## EXERCISE BRIEF
Reproduce the listing word for word. Skip any image.

## SOURCE EXCERPT

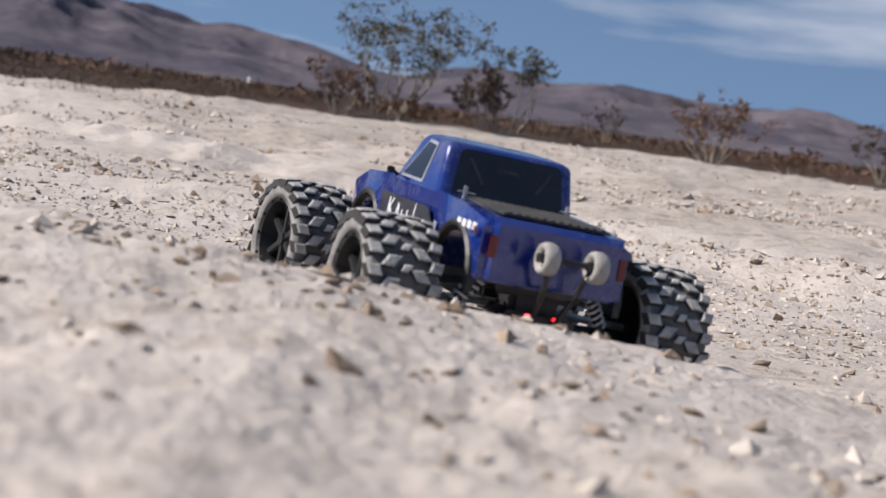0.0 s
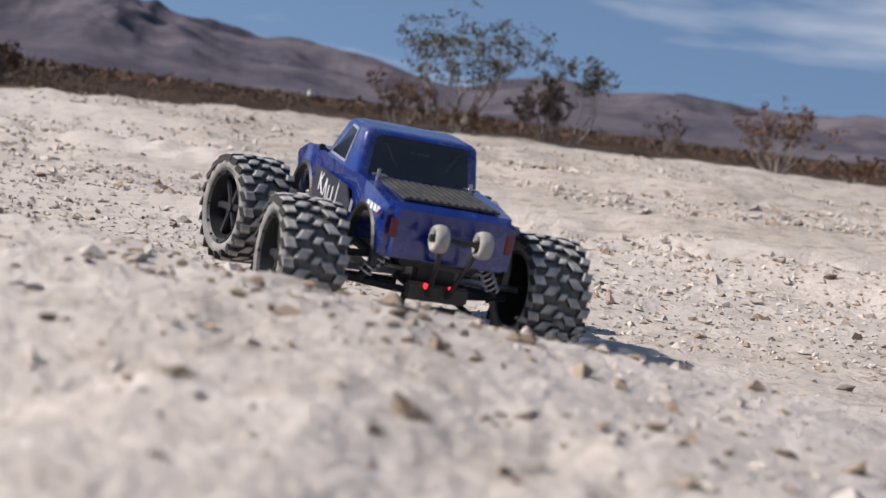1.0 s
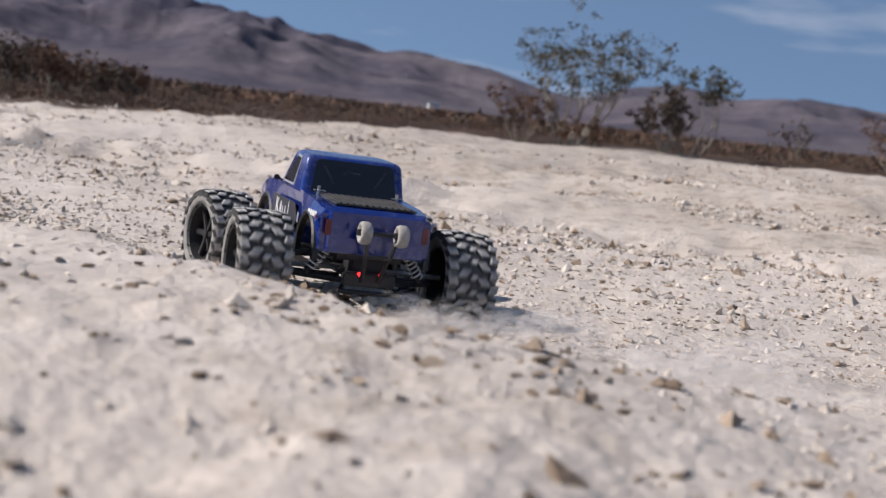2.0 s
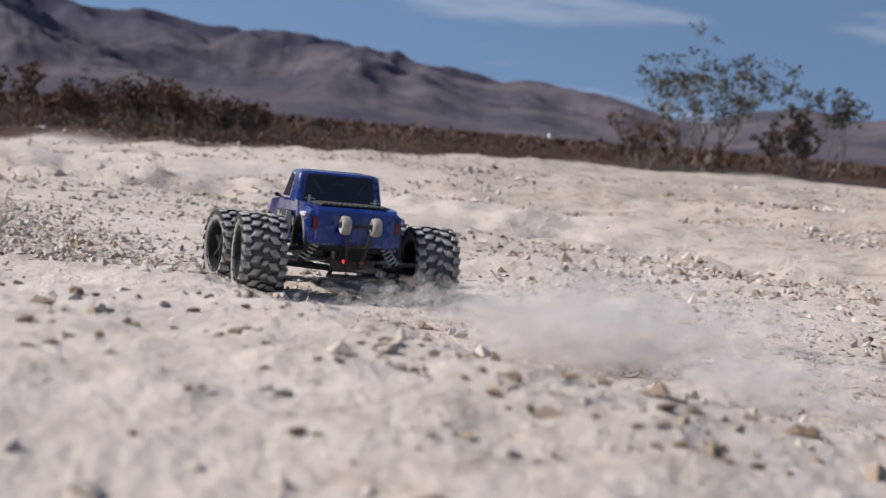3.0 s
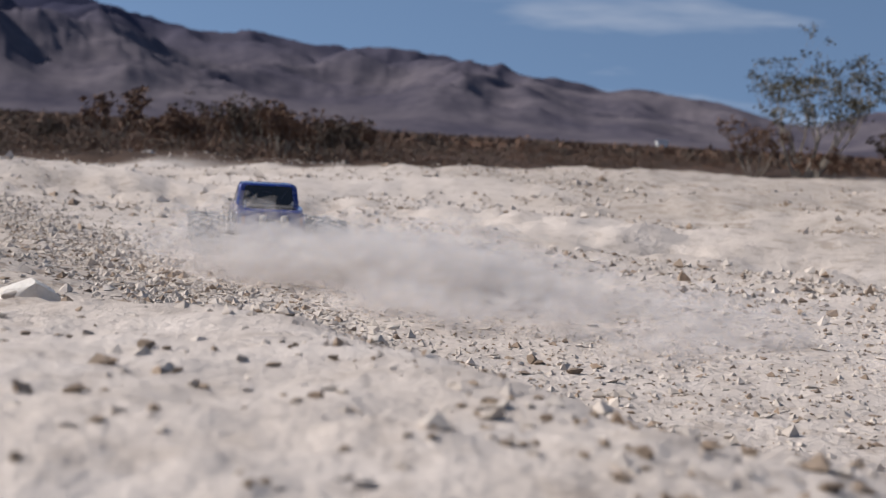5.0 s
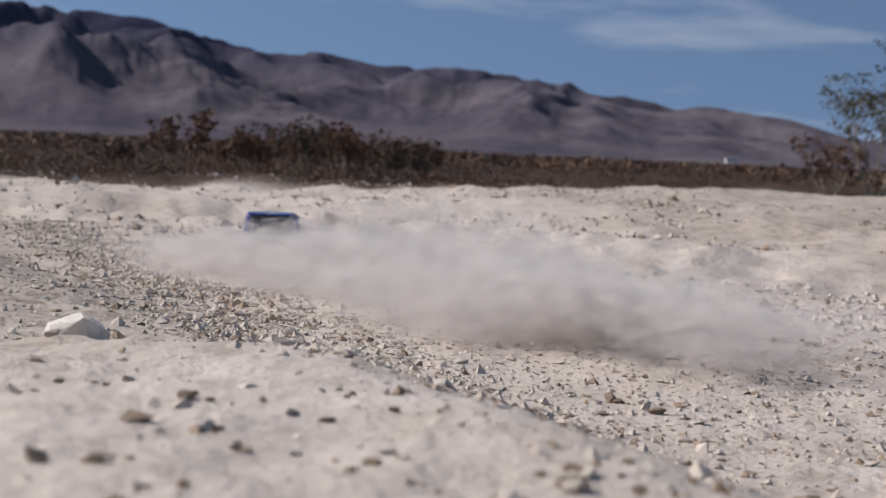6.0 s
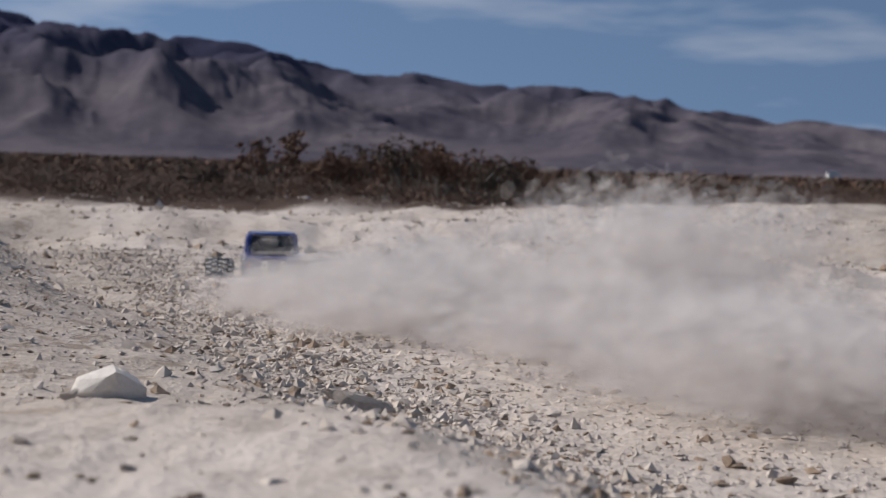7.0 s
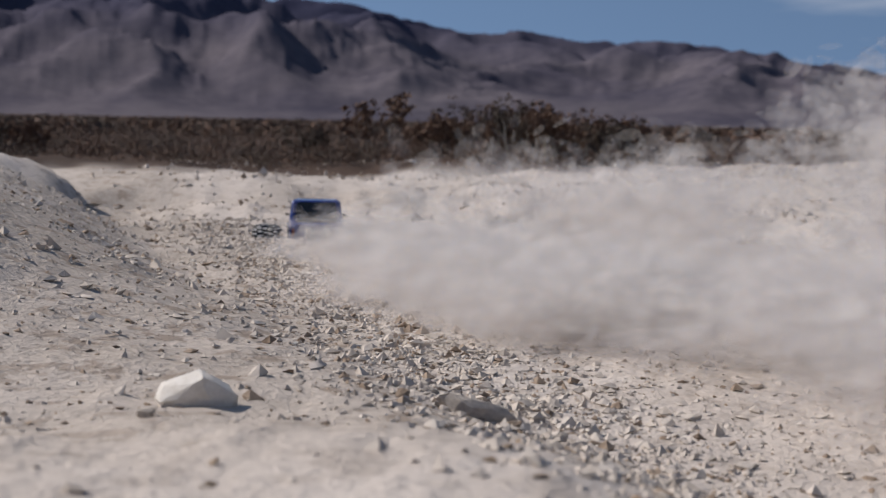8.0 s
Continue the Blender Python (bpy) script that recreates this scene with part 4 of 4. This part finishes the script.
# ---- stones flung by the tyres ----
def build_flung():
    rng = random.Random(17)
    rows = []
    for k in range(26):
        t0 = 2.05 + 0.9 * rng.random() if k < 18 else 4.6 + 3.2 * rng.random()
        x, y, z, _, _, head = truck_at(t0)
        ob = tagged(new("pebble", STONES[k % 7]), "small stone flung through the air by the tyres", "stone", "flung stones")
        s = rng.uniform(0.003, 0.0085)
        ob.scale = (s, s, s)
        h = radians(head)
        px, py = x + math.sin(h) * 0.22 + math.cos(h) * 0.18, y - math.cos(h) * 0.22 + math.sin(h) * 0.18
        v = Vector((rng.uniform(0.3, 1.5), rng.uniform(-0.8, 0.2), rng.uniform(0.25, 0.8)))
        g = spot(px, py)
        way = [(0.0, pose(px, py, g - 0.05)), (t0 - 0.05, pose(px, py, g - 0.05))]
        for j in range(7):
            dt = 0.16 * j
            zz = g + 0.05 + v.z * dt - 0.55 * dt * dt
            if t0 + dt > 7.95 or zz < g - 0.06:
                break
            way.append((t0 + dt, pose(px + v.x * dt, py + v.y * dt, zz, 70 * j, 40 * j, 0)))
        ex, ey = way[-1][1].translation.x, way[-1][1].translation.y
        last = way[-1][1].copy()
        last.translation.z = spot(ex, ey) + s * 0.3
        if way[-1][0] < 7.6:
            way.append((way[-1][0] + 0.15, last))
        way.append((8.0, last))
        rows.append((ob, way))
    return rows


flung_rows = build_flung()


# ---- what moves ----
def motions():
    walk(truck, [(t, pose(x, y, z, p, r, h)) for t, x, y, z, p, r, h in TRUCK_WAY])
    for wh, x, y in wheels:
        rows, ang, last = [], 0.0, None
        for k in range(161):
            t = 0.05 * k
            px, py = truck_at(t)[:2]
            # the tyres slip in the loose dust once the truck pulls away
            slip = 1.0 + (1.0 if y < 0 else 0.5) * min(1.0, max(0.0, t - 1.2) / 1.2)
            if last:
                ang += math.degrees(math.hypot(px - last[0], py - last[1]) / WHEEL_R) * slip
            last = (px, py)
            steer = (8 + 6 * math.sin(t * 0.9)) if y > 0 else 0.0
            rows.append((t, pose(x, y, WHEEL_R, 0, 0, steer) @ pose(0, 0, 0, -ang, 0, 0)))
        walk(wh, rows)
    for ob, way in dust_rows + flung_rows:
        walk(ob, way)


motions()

## EXERCISE RESULT
0.0 s
1.0 s
2.0 s
3.0 s
5.0 s
6.0 s
7.0 s
8.0 s
Continue the Blender Python (bpy) script that recreates this scene with part 4 of 4. This part finishes the script.
# ---- stones flung by the tyres ----
def build_flung():
    rng = random.Random(17)
    rows = []
    for k in range(26):
        t0 = 2.05 + 0.9 * rng.random() if k < 18 else 4.6 + 3.2 * rng.random()
        x, y, z, _, _, head = truck_at(t0)
        ob = tagged(new("pebble", STONES[k % 7]), "small stone flung through the air by the tyres", "stone", "flung stones")
        s = rng.uniform(0.003, 0.0085)
        ob.scale = (s, s, s)
        h = radians(head)
        px, py = x + math.sin(h) * 0.22 + math.cos(h) * 0.18, y - math.cos(h) * 0.22 + math.sin(h) * 0.18
        v = Vector((rng.uniform(0.3, 1.5), rng.uniform(-0.8, 0.2), rng.uniform(0.25, 0.8)))
        g = spot(px, py)
        way = [(0.0, pose(px, py, g - 0.05)), (t0 - 0.05, pose(px, py, g - 0.05))]
        for j in range(7):
            dt = 0.16 * j
            zz = g + 0.05 + v.z * dt - 0.55 * dt * dt
            if t0 + dt > 7.95 or zz < g - 0.06:
                break
            way.append((t0 + dt, pose(px + v.x * dt, py + v.y * dt, zz, 70 * j, 40 * j, 0)))
        ex, ey = way[-1][1].translation.x, way[-1][1].translation.y
        last = way[-1][1].copy()
        last.translation.z = spot(ex, ey) + s * 0.3
        if way[-1][0] < 7.6:
            way.append((way[-1][0] + 0.15, last))
        way.append((8.0, last))
        rows.append((ob, way))
    return rows


flung_rows = build_flung()


# ---- what moves ----
def motions():
    walk(truck, [(t, pose(x, y, z, p, r, h)) for t, x, y, z, p, r, h in TRUCK_WAY])
    for wh, x, y in wheels:
        rows, ang, last = [], 0.0, None
        for k in range(161):
            t = 0.05 * k
            px, py = truck_at(t)[:2]
            # the tyres slip in the loose dust once the truck pulls away
            slip = 1.0 + (1.0 if y < 0 else 0.5) * min(1.0, max(0.0, t - 1.2) / 1.2)
            if last:
                ang += math.degrees(math.hypot(px - last[0], py - last[1]) / WHEEL_R) * slip
            last = (px, py)
            steer = (8 + 6 * math.sin(t * 0.9)) if y > 0 else 0.0
            rows.append((t, pose(x, y, WHEEL_R, 0, 0, steer) @ pose(0, 0, 0, -ang, 0, 0)))
        walk(wh, rows)
    for ob, way in dust_rows + flung_rows:
        walk(ob, way)


motions()